24 Aralık 2017 Pazar

Kimsenin Bilemeyeceği Şeyleri Okumak


En son okuduğum en iyi kitaplardan birinin tahliline hoşgeldin... 😗
Öncelikle yazarımız Sinan Canan kim? Bence kendi kaleminden tanıyalım çünkü kendini çok güzel özetlemiş;
Evli ve üç çocuk babası; biyoloji mezunu, fizyoloji doktoru; sinirbilim sevdalısı;
''kaotik ve fraktal'' olan her şeye tutkun; bilgiye ve hikmete dair her öğrendiğini herkese anlatma takıntısından mustarip; hayatın tek bir işle uğraşmak için fazla uzun; insanın ise tek bir işle ömrünü tüketmek için karmaşık olduğuna ikna olmuş; hikmet ve şahitlik peşinde; nefes alan, yemeyi-içmeyi seven; zanları, hataları ve kusurları ile insanlardan bir insan... ''
 Daha çok bilgi için şuraya bir  TIK 



  

''Kavga insanla kader arasında değil artık, insanla kelime arasında...'' (Cemil Meriç)
Kitabın ilk bölümü: Bize Dair.
Dil yaramızın boyutlarını, toplumsal söz yitimi yani afaziyi tam da bizim anlayacağımız ama aynı zamanda artık alıştığımız anormalliklerin farkına varmamızı sağlayan bir anlatımla anlatmış. 
Tıbbi terimler benim çok hoşuma gittiği için bu bölümdeki özellikle beyinle ilgili kısımları zevkle okudum.
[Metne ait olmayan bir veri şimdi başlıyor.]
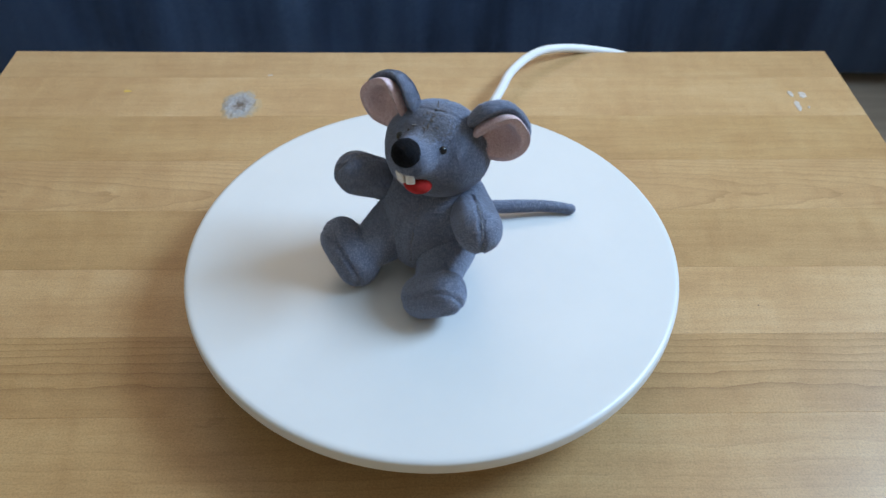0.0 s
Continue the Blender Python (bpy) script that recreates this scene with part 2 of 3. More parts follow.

Bana çok şey öğretti.
Aşkın dönüştüğünü düşünürdüm hep. Bu bölümde bu düşünceme kanıtlar buldum.
Gerçek aşklar dönüşür bence. Sizce?





'' basitlik, gelişmişliğin son noktasıdır.''
(Leonardo da Vinci)
İkinci bölüm; bilime ve inanca dair. İlahiyat öğrencisi olarak kitapta ilgimi en çok çeken bölüm burasıydı.  Özellikle 'evrim' konusu... Kendisine sorulan soruları da paylaşarak açısını geniş tutmasını çok sevdim. Böyle müslüman bilim adamlarına ne kadar çok ihtiyacımız var. Edebiyat yapmak yerine icraat yapan insanlarla diriliş olur, oturduğu yerden reddiye yazan, kendi çelişkilerini giderememiş insan hangi inancın dirilişine ön ayak olabilir ki?




Hangi alanda olursak olalım bilimden kopuk ilerlediğimizde kendi kuyumuzu kendimiz kazmış oluyoruz; bunu bu kısımdan anladım. 
Sırf yadsınamaz bilimsel bulgularla kendi evindeki geleneksel inanç sistemleri arasında çelişkiye düştüğü ve ardından bu çelişki üzerinde ciddi olarak düşünmeyi tercih ettiği için binlerce bilim öğrencisinin, özellikle de biyolog adaylarının -neticede- 'inançsızlığı' seçmek zorunda kalmasının asıl nedeni, savundukları ezberlerin kökeni ve aslı astarı üzerinde düşünme alışkanlığı geliştirme ihtiyacı hissetmeyen Müslümanlardır.


Bu kısmın sonunda '' Bilimle uğraşmak isteyen gençlere minik hatırlatmalar '' kısmı var. Altını çift çizgi çizdim, yapışkanlı kağıtlara yazıp oraya buraya astım;  varın önemini siz anlayın..



Üçüncü ve son bölüm; Kaosa Dair...
Kaos kelimesi; mutlak evrensel düzen anlamına gelen kozmos(cosmos) kelimesinin tam zıddı, yani mutlak anarşi, kargaşa ve düzensizlik anlamında kullanılan bir kelime imiş.
Bir önceki bölüm bilime giriş mahiyetinde olduğu için ve son bölüm olduğu için bu bölümde bolca bilimsel terim vardı. Özellikle '' fraktal '' kelimesinin anlamını  öğrendiğim için çok mutluyum. Öğrenmek ne güzel bir şey, hiç bitmeyecek olan mutluluk...
Ne demek mi fraktal? Hayır kolaycılık yok, lütfen araştırın. Ama size minik bir yardım; şuraya tıklayın ve 





Son söz; tecessüsünüzü diri tutun. Tecessüsle kalın, vesselam.